The Teacher and Leader Innovation Fund will offer competitive awards to states and districts that take performance-based approaches to recruiting, retaining, and rewarding effective educators, much like the existing Teacher Incentive Fund. This shows that the administration is focused on what works. As CAP’s Robin Chait and Raegen Miller have argued, TIF is an important and promising way to improve the way that states and districts compensate talented educators.

The budget slightly decreases funding for Title II of ESEA by $400 million. Title II is intended to improve teacher and principal quality and would require states to take Title II formula funds to develop strong teacher evaluation systems. These are good changes since there is little evidence that the current Title II program is actually improving teacher quality, and a great deal of recent research has highlighted the inadequacy of teacher evaluation systems. Improvements to these systems are a necessary foundation for improvements to many other teacher-related policies, such as compensation systems and tenure processes.

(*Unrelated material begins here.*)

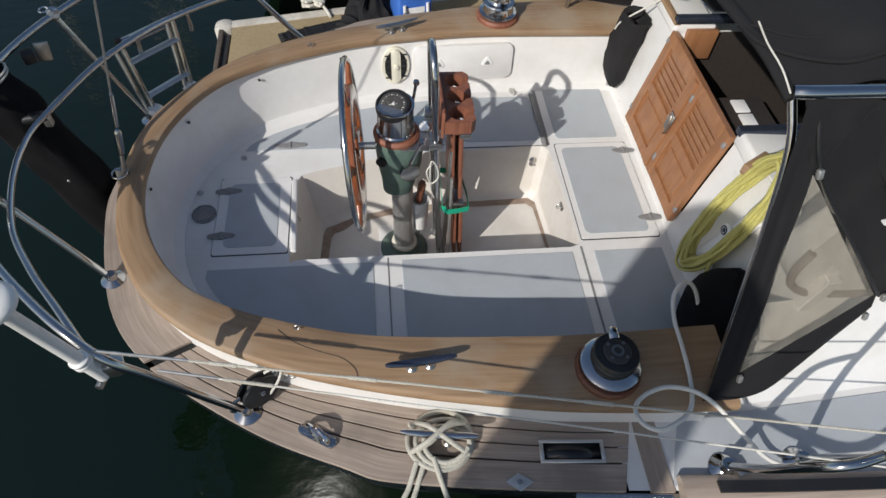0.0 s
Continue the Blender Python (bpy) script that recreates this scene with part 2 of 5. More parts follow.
NAVYCORD = surface("dark_blue_cord", (0.04, 0.05, 0.16), 0.8, vary=0.2)
OLDROPE = surface("aged_rope", (0.50, 0.475, 0.40), 0.9, vary=0.25, fine=260, bump=0.9, stain=(0.34, 0.31, 0.25), stain_amount=0.7)
INSIDE = surface("dark_cabin", (0.03, 0.022, 0.017), 0.8, vary=0.2)
BOTTOM = surface("dark_bottom_paint", (0.02, 0.022, 0.03), 0.8, vary=0.2)
PLEXI = surface("glossy_dark_plastic", (0.01, 0.01, 0.011), 0.08, vary=0.1)


# ---- shape helpers ----
def flat(ob, smooth):
    for p in ob.data.polygons:
        p.use_smooth = smooth
    return ob


def part(name, bm, material, parent=None, label="", smooth=True, sharp=38):
    me = bpy.data.meshes.new(name)
    bmesh.ops.recalc_face_normals(bm, faces=bm.faces)
    for e in bm.edges:
        if len(e.link_faces) == 2 and e.calc_face_angle(0) > radians(sharp):
            e.smooth = False
    bm.to_mesh(me)
    bm.free()
    me.materials.append(material)
    ob = new(name, me)
    flat(ob, smooth)
    if parent:
        ob.parent = parent
        ob.matrix_parent_inverse = parent.matrix_world.inverted()
    if label:
        ob["label"] = label
    return ob


def thing(name, label, category, group="", kind="", at=(0, 0, 0)):
    ob = new(name)
    ob.empty_display_size = 0.1
    ob.matrix_world = Matrix.Translation(at)
    return tagged(ob, label, category, group, kind)


def spline(pts, n=8, closed=False):
    """Catmull-Rom through the points."""
    p = [Vector(q) for q in pts]
    out = []
    m = len(p)
    for i in range(m if closed else m - 1):
        a = p[(i - 1) % m] if closed or i > 0 else p[0] * 2 - p[1]
        b, c = p[i], p[(i + 1) % m]
        d = p[(i + 2) % m] if closed or i + 2 < m else p[-1] * 2 - p[-2]
        for k in range(n):
            t = k / n
            out.append(0.5 * ((2 * b) + (c - a) * t + (2 * a - 5 * b + 4 * c - d) * t * t + (3 * b - a - 3 * c + d) * t ** 3))
    if not closed:
        out.append(p[-1])
    return out


def sweep(path, radius, seg=10, closed=False, bm=None, caps=True, flatten=1.0):
    """A round bar along a path; radius is a number or one per point."""
    bm = bm or bmesh.new()
    p = [Vector(q) for q in path]
    n = len(p)
    rings = []
    side = None
    for i in range(n):
        a = p[(i - 1) % n] if closed or i else p[i]
        b = p[(i + 1) % n] if closed or i < n - 1 else p[i]
        d = (b - a).normalized()
        if side is None:
            side = d.cross(Vector((0, 0, 1)))
            if side.length < 0.05:
                side = d.cross(Vector((0, 1, 0)))
            side.normalize()
        side = (side - d * side.dot(d)).normalized()
        up = side.cross(d)
        r = radius[i] if isinstance(radius, (list, tuple)) else radius
        rings.append([bm.verts.new(p[i] + side * math.cos(2 * math.pi * k / seg) * r + up * math.sin(2 * math.pi * k / seg) * r * flatten) for k in range(seg)])
    for i in range(n if closed else n - 1):
        a, b = rings[i], rings[(i + 1) % n]
        for k in range(seg):
            bm.faces.new((a[k], a[(k + 1) % seg], b[(k + 1) % seg], b[k]))
    if caps and not closed:
        bm.faces.new(rings[0][::-1])
        bm.faces.new(rings[-1])
    return bm


def lathe(profile, seg=28, m=None, bm=None):
    """A turned solid about z from (radius, height) pairs."""
    bm = bm or bmesh.new()
    rings = []
    made = []
    for r, z in profile:
        if r < 1e-5:
            ring = [bm.verts.new((0, 0, z))]
        else:
            ring = [bm.verts.new((r * math.cos(2 * math.pi * k / seg), r * math.sin(2 * math.pi * k / seg), z)) for k in range(seg)]
        rings.append(ring)
        made += ring
    for a, b in zip(rings, rings[1:]):
        for k in range(seg):
            q = [a[k % len(a)], a[(k + 1) % seg % len(a)], b[(k + 1) % seg % len(b)], b[k % len(b)]]
            q = list(dict.fromkeys(q))
            if len(q) > 2:
                bm.faces.new(q)
    for ring, rev in ((rings[0], True), (rings[-1], False)):
        if len(ring) > 2:
            bm.faces.new(ring[::-1] if rev else ring)
    if m is not None:
        bmesh.ops.transform(bm, matrix=m, verts=made)
    return bm


def box(sx, sy, sz, m=None, bevel=0.004, bm=None, segs=2):
    """A bevelled block centred on its pose."""
    own = bmesh.new()
    bmesh.ops.create_cube(own, size=1)
    bmesh.ops.scale(own, vec=(sx, sy, sz), verts=own.verts)
    if bevel:
        bmesh.ops.bevel(own, geom=own.edges[:], offset=min(bevel, 0.45 * min(sx, sy, sz)), segments=segs, affect="EDGES", profile=0.5)
    if m is not None:
        bmesh.ops.transform(own, matrix=m, verts=own.verts)
    if bm is None:
        return own
    return join(bm, own)


def join(bm, other):
    table = {v: bm.verts.new(v.co) for v in other.verts}
    for f in other.faces:
        bm.faces.new([table[v] for v in f.verts])
    other.free()
    return bm


def prism(outline, z0, z1, bevel=0.0, m=None, segs=2):
    """A plate from an outline in plan."""
    bm = bmesh.new()
    lo = [bm.verts.new((x, y, z0)) for x, y in outline]
    hi = [bm.verts.new((x, y, z1)) for x, y in outline]
    n = len(lo)
    for k in range(n):
        bm.faces.new((lo[k], lo[(k + 1) % n], hi[(k + 1) % n], hi[k]))
    bm.faces.new(lo[::-1])
    top = bm.faces.new(hi)
    if bevel:
        bmesh.ops.bevel(bm, geom=list(top.edges), offset=bevel, segments=segs, affect="EDGES", profile=0.5)
    if m is not None:
        bmesh.ops.transform(bm, matrix=m, verts=bm.verts)
    return bm


def rounded(x0, y0, x1, y1, r, n=5):
    """A rectangle with round corners, in plan."""
    out = []
    for cx, cy, a in ((x1 - r, y1 - r, 0), (x0 + r, y1 - r, 90), (x0 + r, y0 + r, 180), (x1 - r, y0 + r, 270)):
        out += [(cx + r * math.cos(radians(a + 90 * k / n)), cy + r * math.sin(radians(a + 90 * k / n))) for k in range(n + 1)]
    return out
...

The budget also offers $405 million in funding for a new Teacher and Leader Pathways program that consolidates existing pathways programs to support competitive grants to school districts to create and expand high-quality pathways into teaching and increase the number of effective teachers in high-need schools and subject shortage areas. CAP has long proposed a greater federal investment in high-quality alternative certification programs targeted to high-needs schools.

The teacher and leader pathways program would also offer competitive grants to states and school districts to “recruit, prepare and retain effective principals and school leadership teams with the skills to turn around low-performing schools.” The focus on preparing leadership teams to turnaround low-performing schools is critical. One of the greatest challenges to districts’ capacity to turnaround schools is the challenge of finding the school leaders with the skills to do the work. Federal support for recruiting and preparing educators specifically to meet this need is a wise and much-needed investment.